Buffett's Berkshire Has AAA Debt Rating Cut by Fitch (Update2)
By Erik Holm
March 12, 2009
March 12 (Bloomberg) -- Billionaire Warren Buffett's Berkshire Hathaway Inc. had its top-level AAA credit rating cut by Fitch Ratings, which cited concern about the potential for losses on the insurer's equity and derivatives holdings.
Buffett's role as chief investment officer also puts the company at risk if he becomes unable to do the job, Fitch said in a statement. Fitch cut the so-called issuer default rating on Berkshire to AA+, and senior unsecured debt to AA. The insurance and reinsurance units kept their AAA status, with a negative outlook for all entities, Fitch said.
"Fitch views this risk as unrelated to Mr. Buffett's age, but rather Fitch's belief that Berkshire's record of outstanding long-term investment results and the company's ability to identify and purchase attractive operating companies is intimately tied to Mr. Buffett," Fitch said. Buffett is 78.

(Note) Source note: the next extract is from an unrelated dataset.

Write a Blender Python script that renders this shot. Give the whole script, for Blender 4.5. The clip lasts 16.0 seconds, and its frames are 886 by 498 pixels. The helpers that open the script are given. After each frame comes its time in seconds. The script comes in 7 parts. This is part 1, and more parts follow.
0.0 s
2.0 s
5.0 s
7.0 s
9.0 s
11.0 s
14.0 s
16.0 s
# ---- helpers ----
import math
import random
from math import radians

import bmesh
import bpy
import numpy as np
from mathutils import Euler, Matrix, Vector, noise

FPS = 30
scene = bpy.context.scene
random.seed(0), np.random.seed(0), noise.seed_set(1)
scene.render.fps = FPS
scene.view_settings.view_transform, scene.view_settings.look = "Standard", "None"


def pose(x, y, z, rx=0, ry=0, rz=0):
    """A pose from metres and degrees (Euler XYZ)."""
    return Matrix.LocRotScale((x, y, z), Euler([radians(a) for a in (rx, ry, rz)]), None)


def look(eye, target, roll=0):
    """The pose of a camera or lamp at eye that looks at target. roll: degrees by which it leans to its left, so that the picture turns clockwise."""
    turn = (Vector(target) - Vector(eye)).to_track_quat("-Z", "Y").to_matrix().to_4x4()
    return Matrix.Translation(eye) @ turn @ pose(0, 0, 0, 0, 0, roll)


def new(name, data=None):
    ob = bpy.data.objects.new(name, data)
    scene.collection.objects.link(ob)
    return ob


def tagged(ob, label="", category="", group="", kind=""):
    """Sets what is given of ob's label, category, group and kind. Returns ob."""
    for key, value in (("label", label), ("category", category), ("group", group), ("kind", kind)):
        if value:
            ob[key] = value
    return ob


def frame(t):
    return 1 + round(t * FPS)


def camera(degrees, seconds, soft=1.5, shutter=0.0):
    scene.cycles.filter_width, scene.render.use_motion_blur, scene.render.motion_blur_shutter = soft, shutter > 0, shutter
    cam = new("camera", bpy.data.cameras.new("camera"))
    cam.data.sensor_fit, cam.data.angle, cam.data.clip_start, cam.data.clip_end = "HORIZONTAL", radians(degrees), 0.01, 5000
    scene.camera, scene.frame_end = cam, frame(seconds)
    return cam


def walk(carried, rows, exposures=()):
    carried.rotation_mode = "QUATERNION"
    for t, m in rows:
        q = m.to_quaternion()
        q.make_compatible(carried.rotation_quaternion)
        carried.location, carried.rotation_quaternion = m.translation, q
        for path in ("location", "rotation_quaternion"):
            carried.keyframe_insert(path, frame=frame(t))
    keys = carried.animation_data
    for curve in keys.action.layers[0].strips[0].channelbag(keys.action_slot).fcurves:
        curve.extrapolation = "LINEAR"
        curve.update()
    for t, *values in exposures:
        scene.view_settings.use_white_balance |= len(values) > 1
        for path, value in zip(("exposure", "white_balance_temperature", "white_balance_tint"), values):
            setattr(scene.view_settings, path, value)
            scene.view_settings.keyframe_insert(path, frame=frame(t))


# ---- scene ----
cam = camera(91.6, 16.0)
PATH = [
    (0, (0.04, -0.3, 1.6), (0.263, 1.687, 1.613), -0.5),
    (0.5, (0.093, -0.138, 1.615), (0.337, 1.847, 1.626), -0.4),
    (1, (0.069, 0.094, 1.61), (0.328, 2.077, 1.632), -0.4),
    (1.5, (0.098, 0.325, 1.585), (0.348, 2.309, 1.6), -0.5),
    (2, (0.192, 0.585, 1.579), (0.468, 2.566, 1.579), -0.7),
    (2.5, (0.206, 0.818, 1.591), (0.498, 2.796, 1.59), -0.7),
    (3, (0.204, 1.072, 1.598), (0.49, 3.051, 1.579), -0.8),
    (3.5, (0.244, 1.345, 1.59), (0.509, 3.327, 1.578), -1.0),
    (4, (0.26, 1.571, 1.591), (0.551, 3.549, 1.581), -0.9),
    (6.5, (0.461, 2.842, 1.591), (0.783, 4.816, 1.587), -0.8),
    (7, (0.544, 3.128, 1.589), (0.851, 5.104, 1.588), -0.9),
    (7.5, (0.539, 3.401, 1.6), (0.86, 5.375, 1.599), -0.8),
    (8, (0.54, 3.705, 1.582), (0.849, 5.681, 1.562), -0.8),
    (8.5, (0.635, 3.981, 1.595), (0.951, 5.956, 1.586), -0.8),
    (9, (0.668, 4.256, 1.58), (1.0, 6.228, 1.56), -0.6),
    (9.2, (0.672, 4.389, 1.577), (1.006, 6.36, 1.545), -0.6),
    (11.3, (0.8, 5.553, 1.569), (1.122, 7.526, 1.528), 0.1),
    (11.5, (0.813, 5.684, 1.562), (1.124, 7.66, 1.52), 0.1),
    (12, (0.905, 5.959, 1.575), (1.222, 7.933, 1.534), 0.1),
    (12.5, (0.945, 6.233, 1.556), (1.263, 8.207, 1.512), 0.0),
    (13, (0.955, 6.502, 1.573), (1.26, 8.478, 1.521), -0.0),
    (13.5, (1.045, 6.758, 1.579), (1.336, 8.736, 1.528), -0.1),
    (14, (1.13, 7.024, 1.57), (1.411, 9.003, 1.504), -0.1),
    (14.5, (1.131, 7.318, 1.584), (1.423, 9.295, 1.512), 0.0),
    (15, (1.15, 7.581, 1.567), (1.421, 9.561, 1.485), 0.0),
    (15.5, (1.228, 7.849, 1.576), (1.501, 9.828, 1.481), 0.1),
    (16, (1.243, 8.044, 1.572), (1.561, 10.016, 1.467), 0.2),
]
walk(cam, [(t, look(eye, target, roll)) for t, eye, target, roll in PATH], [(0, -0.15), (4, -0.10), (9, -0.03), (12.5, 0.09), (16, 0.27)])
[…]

Berkshire joins General Electric Co., which was downgraded by Standard & Poor's today and lost its status as one of the remaining AAA companies in the U.S. Berkshire stock fell 35 percent in 12 months on concern that Buffett's bets on derivatives -- instruments he has called "financial weapons of mass destruction" -- will crush profit at the firm.

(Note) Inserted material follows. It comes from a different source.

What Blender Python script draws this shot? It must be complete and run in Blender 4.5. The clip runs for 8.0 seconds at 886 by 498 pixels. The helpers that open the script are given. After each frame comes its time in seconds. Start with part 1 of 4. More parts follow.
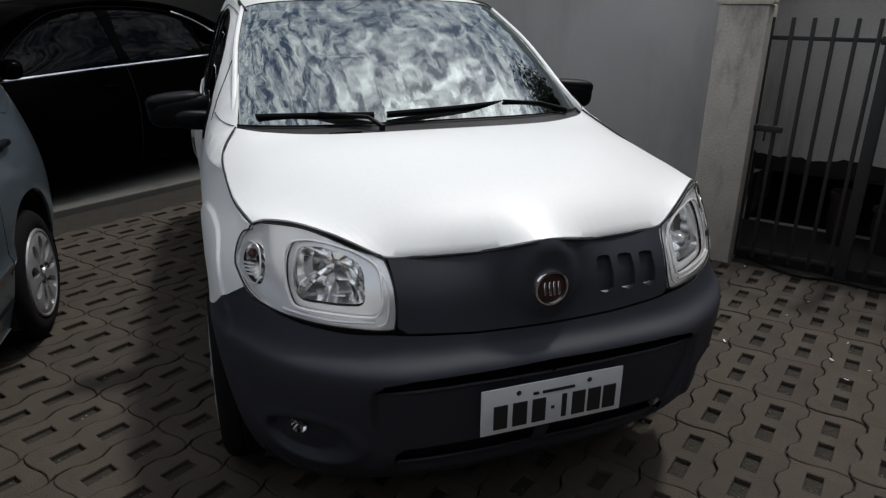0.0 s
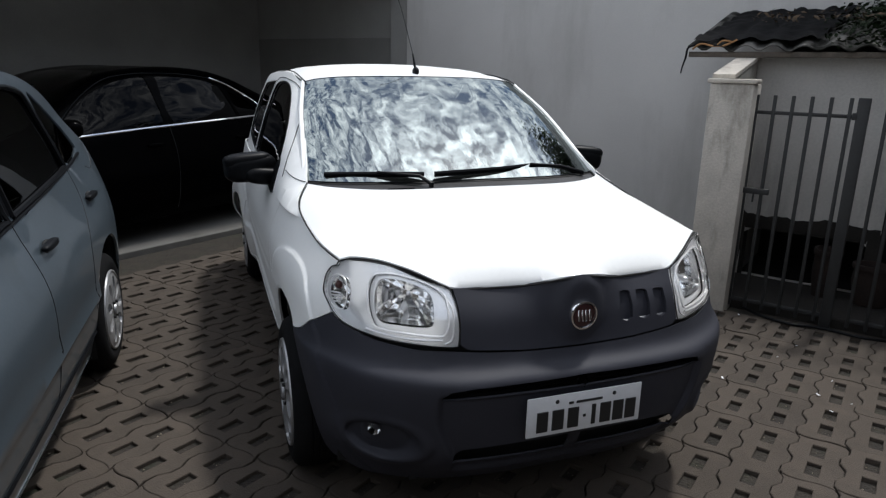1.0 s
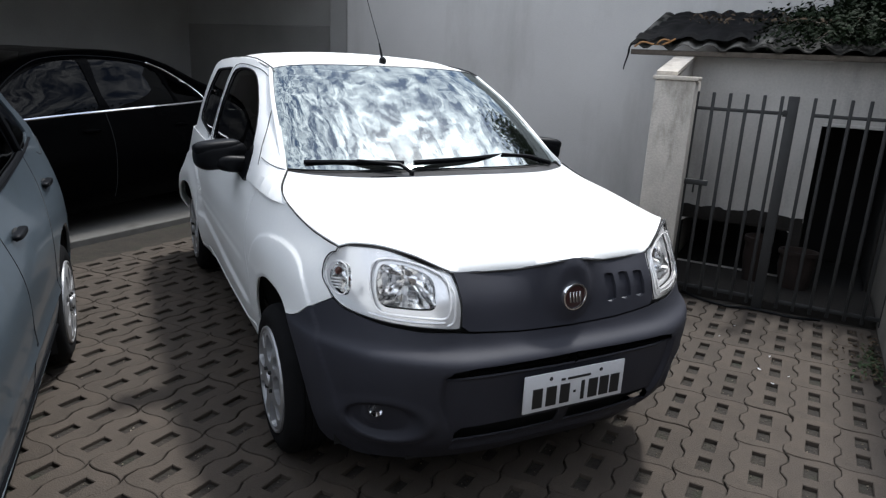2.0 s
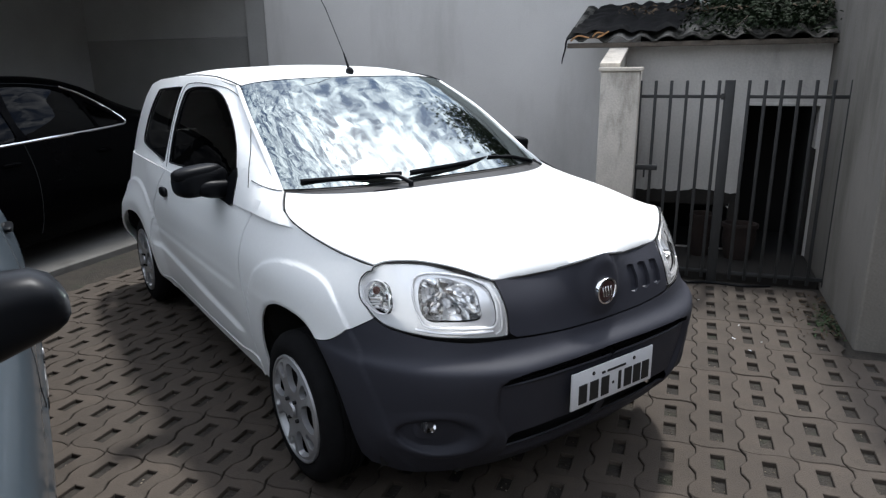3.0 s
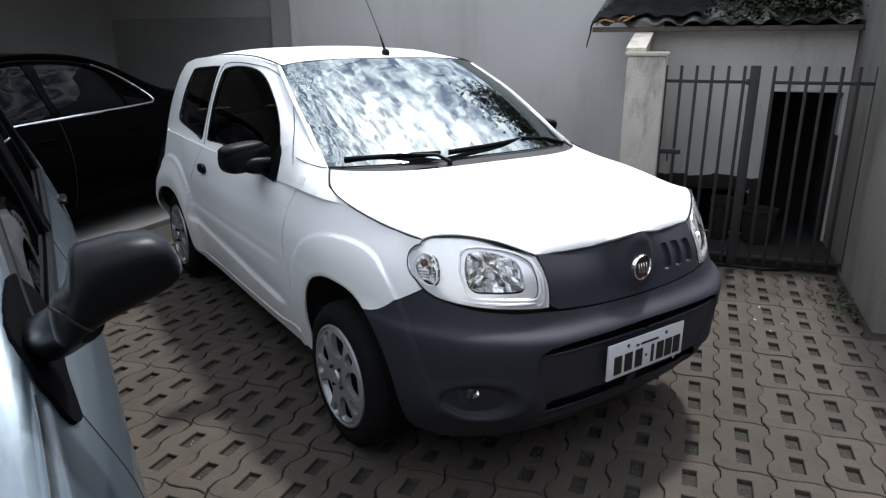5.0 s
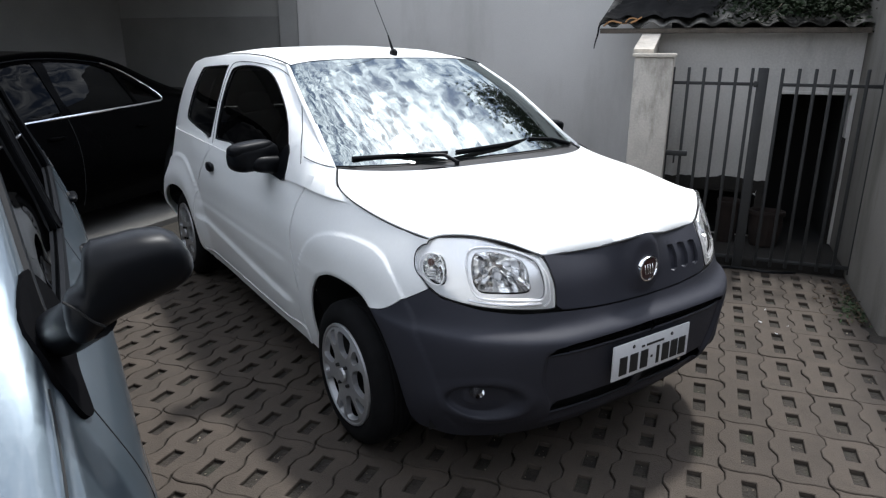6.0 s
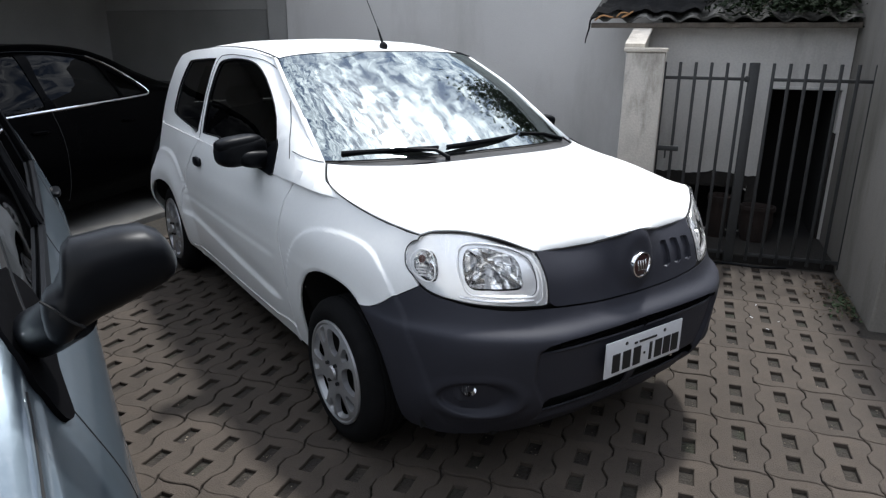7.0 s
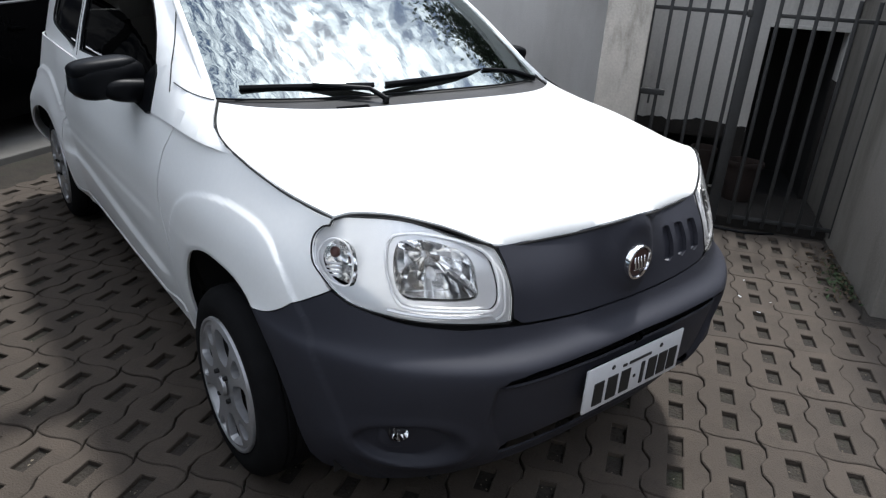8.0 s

The downgrade isn't surprising because the deteriorating economy is leading to increased uncertainty about all financial companies, said Michael Yoshikami, chief investment strategist at YCMNet Advisors.
An Abundance of Caution
"Triple-A in the end is probably going to be left for the Treasury when it's all said and done," said Yoshikami, whose Walnut Creek, California-based firm oversees $800 million and owns Berkshire Hathaway shares. "You're seeing the rating agencies taking an abundance of caution at this point."
S&P and Moody's Investors Service assign the top credit grade to Berkshire. Buffett's assistant, Carrie Kizer, didn't respond to a message left after normal business hours in Omaha.

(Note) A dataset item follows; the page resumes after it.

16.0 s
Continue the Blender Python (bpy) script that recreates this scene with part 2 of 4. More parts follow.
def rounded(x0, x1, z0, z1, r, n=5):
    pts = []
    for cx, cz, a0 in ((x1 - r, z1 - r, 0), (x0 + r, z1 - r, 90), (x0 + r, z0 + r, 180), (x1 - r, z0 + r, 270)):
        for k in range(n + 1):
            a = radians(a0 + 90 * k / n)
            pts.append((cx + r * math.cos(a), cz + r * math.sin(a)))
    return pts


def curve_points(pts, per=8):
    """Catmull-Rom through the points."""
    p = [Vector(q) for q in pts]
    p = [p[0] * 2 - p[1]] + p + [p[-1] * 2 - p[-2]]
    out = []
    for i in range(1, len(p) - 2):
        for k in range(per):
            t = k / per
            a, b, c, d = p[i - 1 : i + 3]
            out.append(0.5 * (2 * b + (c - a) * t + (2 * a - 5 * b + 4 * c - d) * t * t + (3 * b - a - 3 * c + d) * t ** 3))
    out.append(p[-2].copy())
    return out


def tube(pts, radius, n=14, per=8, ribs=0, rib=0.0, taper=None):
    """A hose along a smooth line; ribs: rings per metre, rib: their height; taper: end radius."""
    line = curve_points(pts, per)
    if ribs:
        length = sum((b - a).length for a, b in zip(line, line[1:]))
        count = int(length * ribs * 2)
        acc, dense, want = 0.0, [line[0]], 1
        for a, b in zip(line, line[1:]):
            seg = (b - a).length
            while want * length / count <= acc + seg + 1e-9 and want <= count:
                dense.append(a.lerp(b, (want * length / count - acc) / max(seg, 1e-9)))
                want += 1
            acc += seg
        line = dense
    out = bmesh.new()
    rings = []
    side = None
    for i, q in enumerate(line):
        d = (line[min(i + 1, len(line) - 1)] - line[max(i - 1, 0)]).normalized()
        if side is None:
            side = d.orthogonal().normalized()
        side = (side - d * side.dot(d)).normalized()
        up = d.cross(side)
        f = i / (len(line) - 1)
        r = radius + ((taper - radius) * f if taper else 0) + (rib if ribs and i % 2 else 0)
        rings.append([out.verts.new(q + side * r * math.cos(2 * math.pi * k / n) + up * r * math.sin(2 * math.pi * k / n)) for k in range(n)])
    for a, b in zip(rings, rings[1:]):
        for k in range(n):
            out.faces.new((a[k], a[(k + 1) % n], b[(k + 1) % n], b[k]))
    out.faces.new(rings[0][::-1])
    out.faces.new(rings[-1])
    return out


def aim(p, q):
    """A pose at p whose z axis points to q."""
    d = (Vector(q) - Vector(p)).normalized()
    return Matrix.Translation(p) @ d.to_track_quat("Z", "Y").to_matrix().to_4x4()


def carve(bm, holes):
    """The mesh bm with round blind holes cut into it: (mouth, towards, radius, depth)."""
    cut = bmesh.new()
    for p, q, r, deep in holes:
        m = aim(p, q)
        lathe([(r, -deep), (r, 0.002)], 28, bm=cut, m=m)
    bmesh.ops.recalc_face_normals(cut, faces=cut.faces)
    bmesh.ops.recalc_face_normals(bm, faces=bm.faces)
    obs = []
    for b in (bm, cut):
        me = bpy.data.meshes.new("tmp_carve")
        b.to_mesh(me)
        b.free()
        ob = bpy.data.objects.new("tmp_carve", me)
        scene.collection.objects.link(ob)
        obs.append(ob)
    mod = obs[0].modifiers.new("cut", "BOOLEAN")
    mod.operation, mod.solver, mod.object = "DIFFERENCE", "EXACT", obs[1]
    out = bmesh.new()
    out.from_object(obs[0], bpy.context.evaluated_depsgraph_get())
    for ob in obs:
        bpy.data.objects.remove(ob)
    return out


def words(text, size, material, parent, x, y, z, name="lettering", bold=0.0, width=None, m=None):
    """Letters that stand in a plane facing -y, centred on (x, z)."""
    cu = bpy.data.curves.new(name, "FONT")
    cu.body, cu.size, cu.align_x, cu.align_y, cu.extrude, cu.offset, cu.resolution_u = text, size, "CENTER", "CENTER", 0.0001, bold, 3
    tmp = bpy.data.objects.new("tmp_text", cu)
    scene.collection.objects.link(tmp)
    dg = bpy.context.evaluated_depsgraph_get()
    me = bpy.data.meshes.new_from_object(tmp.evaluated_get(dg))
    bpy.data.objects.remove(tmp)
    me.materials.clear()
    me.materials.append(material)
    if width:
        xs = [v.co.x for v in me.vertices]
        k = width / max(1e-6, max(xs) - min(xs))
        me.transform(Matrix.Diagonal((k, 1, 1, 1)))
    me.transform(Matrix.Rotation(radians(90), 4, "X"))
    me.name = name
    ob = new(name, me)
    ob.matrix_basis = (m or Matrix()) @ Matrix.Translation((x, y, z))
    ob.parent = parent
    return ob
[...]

Berkshire has outperformed the S&P 500 Index in 38 of the 44 years Buffett has run the firm and handled its investments, according to the Omaha, Nebraska-based company's 2008 annual report. The company is backing derivatives pegged to corporate junk bonds, municipal debt and the performance of stock indexes on three continents, with liability of more than $14 billion as of Dec. 31.
Buffett said in an e-mail in November that collateral calls from the institutions on the opposite side of his derivative bets are "under any circumstances, very minor." In a Bloomberg Television interview conducted last week, Buffett said he plans to sell more derivative contracts, which he personally negotiates. Some investors have said the derivatives may saddle the insurer with billions of dollars in losses.
"Oh, we'll continue," Buffett said. "We do anything that I think I understand and where I think that the odds strongly favor making money, which doesn't mean you make money every time."
The $37.1 billion in equity puts tied to four of the world's stock markets -- the largest portion of the derivative contracts -- have "no collateral posting requirements with respect to changes in either the fair value or intrinsic value of the contracts and/or a downgrade of Berkshire's credit rating," said the company's latest annual report, released this month.
Buffett will "likely make money on at least the index put contracts," said Jeff Matthews, author of "Pilgrimage to Warren Buffett's Omaha" and founder of hedge fund Ram Partners LP. "Even if he didn't, his balance sheet would in no way be as weak as GE's."
Insurers depend on high credit ratings to keep down the cost of raising capital and reassure policy holders that their claims will be covered.
"If Berkshire isn't triple A, I'm not sure which company would be," Buffett said in a Bloomberg interview at last year's annual shareholders' meeting.
Matthews said investors may ignore the Fitch rating change because they give more weight to analysis by S&P or Moody's. He added, "Buffett's true believers won't believe it."